Provinsi Kalimantan Utara, yang berbatasan langsung dengan Negara Malaysia, masih menghadapi kesenjangan besar dalam akses listrik, terutama di desa-desa perbatasan dan daerah prioritas. Bagi sebagian besar masyarakat di perkotaan, listrik adalah kebutuhan dasar yang selalu tersedia. Namun, bagi masyarakat di wilayah perbatasan Kalimantan Utara, listrik masih menjadi barang mewah yang sulit diperoleh, bahkan banyak desa yang hanya mengandalkan genset dengan biaya tinggi, atau sama sekali belum menikmati listrik sepanjang hidup mereka.
Kondisi geografis yang ekstrem—hutan lebat, pegunungan terjal, dan aliran sungai besar—menjadikan pembangunan infrastruktur listrik membutuhkan biaya besar dan waktu panjang. Rendahnya daya beli masyarakat, minimnya insentif bagi daerah yang berhasil mempercepat elektrifikasi, serta lambatnya koordinasi lintas sektor semakin memperburuk keadaan. Akibatnya, masyarakat perbatasan tertinggal dalam pendidikan, layanan kesehatan, akses telekomunikasi, dan produktivitas ekonomi, sehingga terjebak dalam lingkaran kemiskinan.
Menjawab tantangan tersebut, Dinas Energi dan Sumber Daya Mineral Provinsi Kalimantan Utara meluncurkan program “Kaltara Terang di Perbatasan Negeri: Strategi Elektrifikasi di Daerah Perbatasan dan Daerah Prioritas untuk Meningkatkan Produktivitas Masyarakat dalam Menurunkan Angka Kemiskinan.”
Program ini merupakan Proyek Perubahan Ir. Yosua Batara Payangan, ST., M.Si dalam Pelatihan Kepemimpinan Nasional Tingkat II (PKN Tk. II) Angkatan XVIII di BPSDM Jawa Tengah, yang dirancang untuk mempercepat elektrifikasi berbasis energi baru terbarukan (EBT) dengan solusi yang sesuai kondisi geografis perbatasan, seperti Pembangkit Listrik Tenaga Surya (PLTS) dan Pembangkit Listrik Tenaga Mikrohidro (PLTMH) sistem off-grid.
Program ini dilandasi oleh:
Roadmap daerah perbatasan dan prioritas 2025–2030,
Regulasi daerah berupa Peraturan Gubernur,
Skema pendanaan multi-sumber (APBN, APBD, Anggaran PLN, CSR, donor), dan
Kolaborasi hexahelix yang melibatkan pemerintah, swasta, akademisi, media, masyarakat, dan NGO.

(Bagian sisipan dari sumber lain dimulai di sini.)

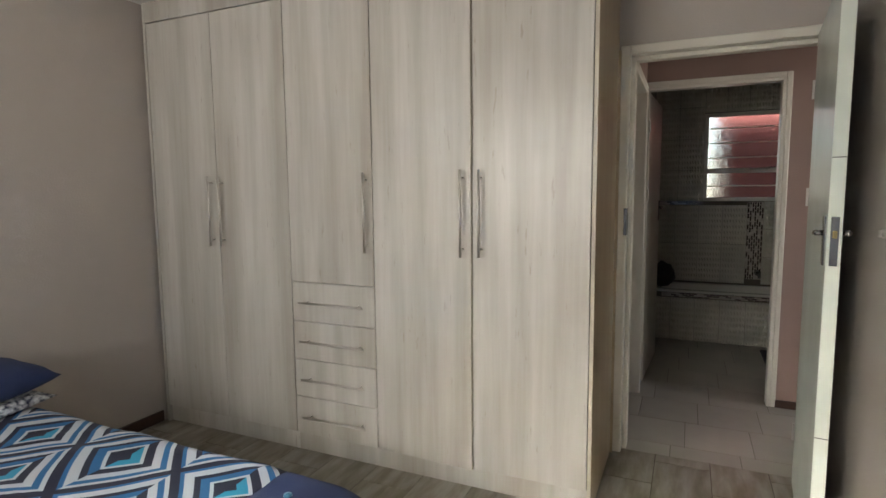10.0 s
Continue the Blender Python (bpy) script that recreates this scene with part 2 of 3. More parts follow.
def curtain_cloth():
    """Blue cloth with fine vertical stripes, thin enough to glow in sunlight."""
    m = bpy.data.materials.new("striped_blue_curtain_cloth")
    m.use_nodes = True
    n, l = m.node_tree.nodes, m.node_tree.links
    b = n["Principled BSDF"]
    b.inputs["Roughness"].default_value = 0.6
    b.inputs["Sheen Weight"].default_value = 0.3
    uv = n.new("ShaderNodeUVMap")
    mp = n.new("ShaderNodeMapping")
    mp.inputs["Scale"].default_value = (60, 0.3, 1)
    l.new(uv.outputs[0], mp.inputs[0])
    t = n.new("ShaderNodeTexNoise")
    t.inputs["Scale"].default_value, t.inputs["Detail"].default_value = 1.0, 5
    l.new(mp.outputs[0], t.inputs["Vector"])
    k = n.new("ShaderNodeValToRGB")
    k.color_ramp.elements[0].position, k.color_ramp.elements[0].color = 0.36, (0.012, 0.035, 0.10, 1)
    k.color_ramp.elements[1].position, k.color_ramp.elements[1].color = 0.68, (0.46, 0.60, 0.70, 1)
    q = k.color_ramp.elements.new(0.52)
    q.color = (0.05, 0.15, 0.32, 1)
    l.new(t.outputs["Fac"], k.inputs[0])
    l.new(k.outputs[0], b.inputs["Base Color"])
    tr = n.new("ShaderNodeBsdfTranslucent")
    l.new(k.outputs[0], tr.inputs[0])
    mx = n.new("ShaderNodeMixShader")
    mx.inputs[0].default_value = 0.15
    l.new(b.outputs[0], mx.inputs[1])
    l.new(tr.outputs[0], mx.inputs[2])
    l.new(mx.outputs[0], n["Material Output"].inputs[0])
    return m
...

Tahapan implementasi mencakup:
Jangka Pendek: pemetaan desa yang belum berlistrik, pembentukan tim koordinasi, dan pelaksanaan proyek percontohan (pilot project) elektrifikasi.
Jangka Menengah: pembangunan infrastruktur EBT di desa-desa prioritas dan pelatihan teknis bagi SDM lokal agar mampu mengelola infrastruktur secara mandiri.
Jangka Panjang: pencapaian rasio elektrifikasi 100%, terciptanya kemandirian dan ketahanan energi di desa perbatasan, serta penurunan signifikan angka kemiskinan.
Secara ekonomi, penggunaan PLTS jauh lebih hemat dibandingkan PLTD, mampu menurunkan biaya listrik rumah tangga hingga lebih dari 100% dan mengurangi ketergantungan pada bahan bakar fosil.
Secara sosial, program ini membuka akses:
Pendidikan (penerangan sekolah, fasilitas belajar daring),
Kesehatan (penerangan puskesmas, penyimpanan vaksin),
Telekomunikasi dan informasi (akses internet, jaringan seluler), serta
Peluang usaha baru (rumah produksi, UMKM berbasis listrik).
Secara strategis, program ini memperkuat kedaulatan energi di wilayah perbatasan dan dapat menjadi model nasional elektrifikasi berkelanjutan yang berorientasi pada pemerataan energi, keadilan sosial, dan pembangunan inklusif.
Dengan visi yang jelas, dukungan regulasi yang kuat, serta sinergi lintas sektor, “Kaltara Terang di Perbatasan Negeri” bukan sekadar proyek ketenagalistrikan. Program ini adalah langkah nyata untuk menerangi perbatasan, menggerakkan perekonomian desa, meningkatkan produktivitas masyarakat, dan pada akhirnya memutus lingkaran kemiskinan di Kalimantan Utara.